法華狼の日記

他名義は“ほっけ”等。主な話題は、アニメやネットや歴史認識の感想。ときどき著名人は敬称略。

『Back Street Girls-ゴクドルズ-』

 覚悟をきめてカチコミをかけた若いヤクザ三人組。しかしそれは組に迷惑をかける暴走でしかなかった。死んでわびるか芸でかせぐかの選択をせまられ、男たちは美少女のように全身を整形手術してアイドルデビューする……


 週刊ヤングマガジンで2015年から2018年まで連載されたギャグ漫画を、原桂之介監督が2019年に実写映画化。同じスタッフで同年に原作に忠実な連続TVドラマも作られた。

 ヤクザ映画を多く作っているエクセレントフィルムズが制作し、代表取締役伊藤秀裕が脚本。それをヤクザ映画で一世を風靡した東映で配給という、座組そのものが冗談のような一時間半に満たない小品。
 11月20日からGYAO!で初の無料配信が予定されている。
gyao.yahoo.co.jp


 まずノイズ混じりの東映三角マークから、ヤクザのカチコミをテンポ良く見せていく。カット割りが細かく、意外と見られるアクションになっている。
 それでも作りこんでいるのはレトロ風味で騙す冒頭だけかと思いきや、けっこう全体を通して美術もロケハンもいい。TVドラマに毛が生えた小品のはずが、Vシネマではなく真面目に映画レベルの撮影をおこなっている。
 いくつかのアイドルのライブも悪くない。後半で大規模イベントが開催されることとなり、さすがに東京ドームや武道館は予算的に無理そうなところを、スケールダウンに物語上の必然性をつくって、舞台に不足を感じさせないクレバーさがあった。
 そうしてクライマックスのアイドルライブと並行して描かれる救出劇は見ごたえ充分。テンポの良いカット割り、キビキビと気持ちよいアクション、考えられた殺陣に多様な武器、驚くほど多いスタントエキストラ。体格の小さな女性スタントが男たちを相手にして、ちゃんと説得力ある戦いを見せる。

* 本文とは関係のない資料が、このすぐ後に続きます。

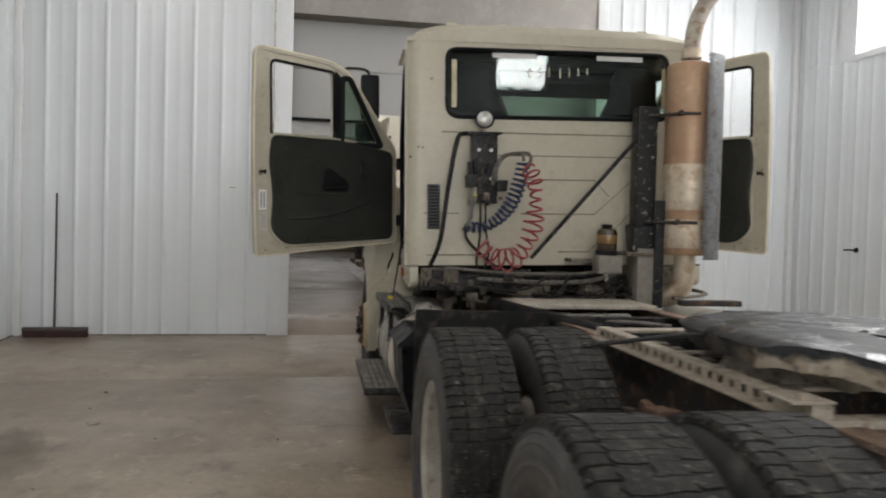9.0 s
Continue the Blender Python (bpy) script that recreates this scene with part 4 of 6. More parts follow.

 物語も予想以上に良かった。悪くないとは聞いていたが、パロディにとどまらないジャンル映画として完成度が高い。
 主人公トリオは芸能活動に精神がひきずられつつも軸足はヤクザのまま。対極の立場たる少女アイドルになり、三者三様に自分を見つめなおすドラマが意外なシリアスさで描かれる。つまるところ構造としてはギャングが神父を演じたり鬼刑事が保父を演じるような物語と変わらない。

 意外なことに、男の肉体が女性化するジャンルでありがちな他の女性とのハプニングや、女性ではないというエクスキューズで主人公の裸体を見せる局面がまったくない*1。もともと原作からして絵柄の関係もあって性的描写があってもエロスよりギャグが強めだが、その下ネタすら痔で流血して女医に診てもらうくらい。主人公たちが撮影で水着を着たり乳や尻を出すこともなく、コンセプトをしぼって見やすい映画になっている。
 社会で女性が搾取される描写もあるが、あくまで主人公たちが戦うための動機づけ。芸能がヤクザな商売ゆえに主人公たちが参入できた原作の説得力を、そのまま反転して映画オリジナルの敵勢力を設定した。
 やっていることは実録映画ではなく任侠映画だ。原作の組長は実録路線のような非道ぶりで、任侠を語りながら部下を犠牲にしていく恐ろしさをギャグにおりまぜているが、この映画版ではミスした部下を命だけは助けて芸能活動のため叱咤激励する色合いが濃い。社会ではなく個人のありようとしてLGBTの描写を簡単に処理したのは、中途半端に語って破綻するより良かったと思う*2


 ところどころ引っかかりがないでもないし、原作やTVアニメ版のようなギャグの密度はないが、テンポ良く場面を転換してキャラクターが選択していくので軽やかなエンタメとして楽しめる。
 力を入れたクライマックスの、決着だけいきなり三池崇史レベルになるギャグも、暴力でドラマを重くしすぎないバランスとしては正解だろう。

*1:少し見たTVドラマでは、モザイクがわりに男の顔をかぶせるギャグではあるが、女体で全裸になる描写がある。

*2:先述のように、主人公たちはアイドルとして承認欲求が満たされることでジェンダーがゆらぐものの、最後まで性自認は男性なのでトランスセクシャルではないと解釈するべきだろう。また未見だが、監督は初映画作品『小川町セレナーデ』で、トランス女性をモチーフにしたオリジナルストーリーを展開して、新藤兼人賞を受けているとのこと。